What I find frightening is the audience lapping up what these veterans have to say. The technical errors (of mechanics and even language) by these veterans are understandable, they are speaking to matters in which they have no training or interest. However, the off-handed dismissal of our Constitution, the writings of the men who penned it, and all subsequent discussion on the matter in the intervening 227 years since it was put down in ink is outright disturbing. Whatever the COTUS may or may not mean is not worth discussion. It all ends with a four word snub, "there is no reason".
If I may be forgiven the temerity to ask why I seem to be told it is because a veteran, a member of the 82nd Airborne or a radio operator, says so. To this I say, no thank you. And to the bleating herd who can't stop fawning over the credentials of a very dismissive Mr. Seal Team 1, I say it is unfortunate that we must part ways. But we don't have to.
I choose to take the road more honorably traveled by the reasoning of James Madison and Thomas Jefferson. I find reason in the English Bill of Rights of 1689. I find reason in one U.S. Supreme Court Justice, Joseph Story, who called the American right to bear arms "the palladium of the liberties of the republic."(1) The reasons, and more importantly
reasoning, seem to go on for quite a while and well before the birth of our founding documents. In ancient Greek, Roman, and Anglo-Saxon law, the ceremony of freeing a slave included placing a weapon in his hands "as a symbol of his new rank." Aristotle wrote in Politics 68 that "true citizenship included the right to possess arms, and that armed tyrants disarmed the oppressed."
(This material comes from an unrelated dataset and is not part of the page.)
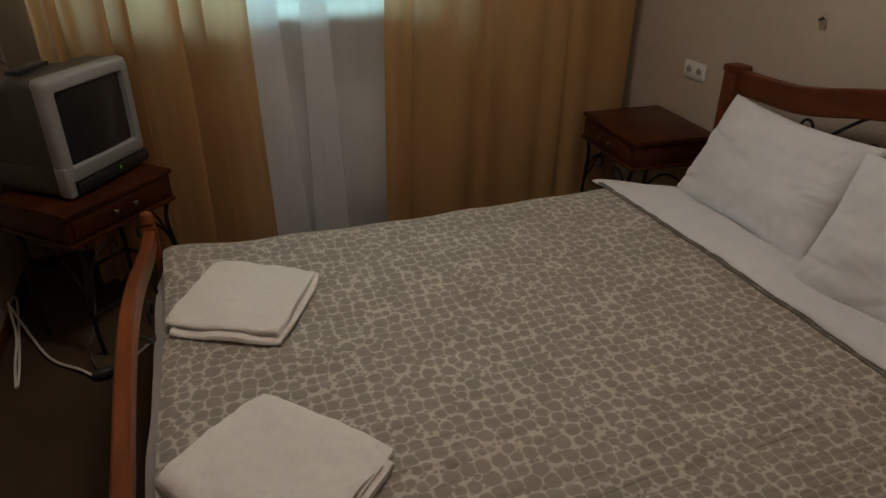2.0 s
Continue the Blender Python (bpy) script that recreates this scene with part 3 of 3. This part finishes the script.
def creases(seed):
    """Shallow valleys that run in from the edge of a pillow, as a depth at (a, b)."""
    rng = random.Random(seed)
    lines = []
    for k in range(16):
        ang = rng.uniform(0, math.tau)
        ca, cb = math.cos(ang), math.sin(ang)
        m = max(abs(ca), abs(cb))
        dirn = ang + math.pi + rng.uniform(-0.6, 0.6)
        lines.append((ca / m, cb / m, math.cos(dirn), math.sin(dirn), rng.uniform(0.3, 0.9), rng.uniform(0.025, 0.06), rng.uniform(0.004, 0.010)))

    def depth(a, b):
        d = 0.0
        for pa, pb, da, db, far, wide, deep in lines:
            along = (a - pa) * da + (b - pb) * db
            if -0.1 < along < far:
                off = (a - pa) * -db + (b - pb) * da + 0.05 * math.sin(along * 5)
                d += deep * (1 - max(0, along) / far) * (math.exp(-(off / wide) ** 2) - 0.5 * math.exp(-((off - 1.6 * wide) / wide) ** 2))
        return d
    return depth


def pillow(label, cy, cx, cz, w, h, t, lean, turn, seed):
    valley = creases(seed)

    def half(sign):
        def f(u, v):
            a, b = 2 * u - 1, 2 * v - 1
            edge = (1 - abs(a) ** 2.6) * (1 - abs(b) ** 2.6)
            k = max(0, edge) ** 0.42
            pinch_b = 1 - 0.075 * (1 - a * a) + 0.03 * abs(a * b)
            wr = 0.018 * noise.noise((a * 2.0 + seed, b * 2.0, sign)) + 0.008 * noise.noise((a * 3 + 2 * b, b * 3.5 - a + seed, sign)) - 0.006 * abs(noise.noise((a * 4 + b * 3, b * 4 + seed, sign)))
            return (sign * (t / 2 * k + (wr - valley(a, b)) * min(1, 1.4 * k)), -a * w / 2 * (1 - 0.055 * (1 - b * b)) , b * h / 2 * pinch_b)
        return f
    bm = sheet(110, 76, half(-1))
    other = sheet(110, 76, half(1))
    me = bpy.data.meshes.new("tmp")
    other.to_mesh(me)
    other.free()
    bm.from_mesh(me)
    bpy.data.meshes.remove(me)
    bmesh.ops.remove_doubles(bm, verts=bm.verts, dist=0.0005)
    ob = solid("pillow", bm, WHITE_LINEN, label, "pillow", "pillows on the bed")
    ob.matrix_basis = pose(cx, cy, cz, 0, lean, turn)
    return ob


pillow("plump white cotton pillow leaning on the headboard", 2.797, 3.045, 0.688, 0.70, 0.45, 0.17, 30, 0, 1.0)
pillow("plump white cotton pillow overlapping the other at the headboard", 2.060, 2.990, 0.694, 0.742, 0.465, 0.185, 30, 9, 5.0)


# ---- folded towels ----
def folded(path, thick, c, ax, ay, a0, a1, seed, corner=0.04):
    """One thickness of towel: a line of (b, h) across the fold, swept along its length from a0 to a1."""
    line = smooth_line([(b, h, 0) for b, h in path], 7)
    side = ay.length
    ring_top, ring_bot = [], []
    for i, q in enumerate(line):
        d = line[min(i + 1, len(line) - 1)] - line[max(i - 1, 0)]
        n = Vector((-d.y, d.x * side, 0))
        n = n.normalized() if n.length else Vector((0, 1, 0))
        ring_top.append((q.x + n.x * thick / 2 / side, q.y + n.y * thick / 2))
        ring_bot.append((q.x - n.x * thick / 2 / side, q.y - n.y * thick / 2))
    loop = ring_top + ring_bot[::-1]

    def f(u, v):
        a = a0 + (a1 - a0) * u
        b, h = loop[round(v * len(loop)) % len(loop)]
        pinch = 1 - corner * min(1, abs(b)) ** 5
        p = c + ax * (a * pinch + 0.02 * noise.noise((b * 1.5, seed, 5))) + ay * (b * (1 - corner * abs(a) ** 5) + 0.03 * noise.noise((a * 1.4, seed, 8)))
        h += (0.013 * noise.noise((a * 1.6 + seed, b * 1.4, 3)) + 0.006 * noise.noise((a * 3.1, b * 4.2, seed + 2)) + 0.002 * noise.noise((a * 9, b * 9, seed))) * min(1, h / 0.02)
        h *= 1 - 0.10 * abs(a) ** 6
        return (p.x, p.y, 0.5085 + max(0.001, h))
    bm = sheet(40, len(loop), f)
    bmesh.ops.remove_doubles(bm, verts=bm.verts, dist=0.0003)
    bmesh.ops.holes_fill(bm, edges=bm.edges[:], sides=0)
    return bm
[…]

I expect by now that most sheep to have grown tired of that bothersome word, reason. But if you have soldiered on I will try to make things worse for you. Thomas Jefferson said, "The God who gave us life, gave us freedom to defend life." The God word invoked. Probably acid in your eyes.
The dramatic climax of the Book of Esther has Jews assembling in an act of self-defense. On the eve of extermination King Ahasuerus permitted Jews to arm themselves to fight against their attackers: “The king allowed the Jews who were in every city to gather and defend their lives, to destroy, to kill, and to annihilate any armed force of any people or province that might attack them, children and women included, and to plunder their goods.” (Esther 8:11). The armed Jews then “struck all their enemies with the sword, killing and destroying them, and did as they pleased to those that hated them.” (Esther 9:5).
The idea that one is required to surrender his life, or the lives of family, neighbors, or even strangers, in the face of armed attack is foreign to scripture. This is ingrained in Western moral traditions.
Then there is the murkiness of
natural law. If you don't like reasoning you probably can't stand people like John Locke, who is an actual liberal. It may be nauseating to snowflakes that liberalism has roots in scripture. It all takes thinking and thinking can be hard, but I urge you to reject the snarkiness of those in the video who are doing everything they can to stop you from thinking for yourself.
John Locke, in his Second Treatise of Civil Government (2), described the right of self defense as a "fundamental law of nature":
Sec. 16. THE state of war is a state of enmity and destruction: and therefore declaring by word or action, not a passionate and hasty, but a sedate settled design upon another man’s life, puts him in a state of war with him against whom he has declared such an intention, and so has exposed his life to the other’s power to be taken away by him, or any one that joins with him in his defence, and espouses his quarrel; it being reasonable and just,
I should have a right to destroy that which threatens me with destruction: for, by the fundamental law of nature, man being to be preserved as much as possible, when all cannot be preserved, the safety of the innocent is to be preferred: and one may destroy a man who makes war upon him, or has discovered an enmity to his being, for the same reason that he may kill a wolf or a lion; because such men are not under the ties of the commonlaw of reason, have no other rule, but that of force and violence, and so may be treated as beasts of prey, those dangerous and noxious creatures, that will be sure to destroy him whenever he falls into their power [emphasis added].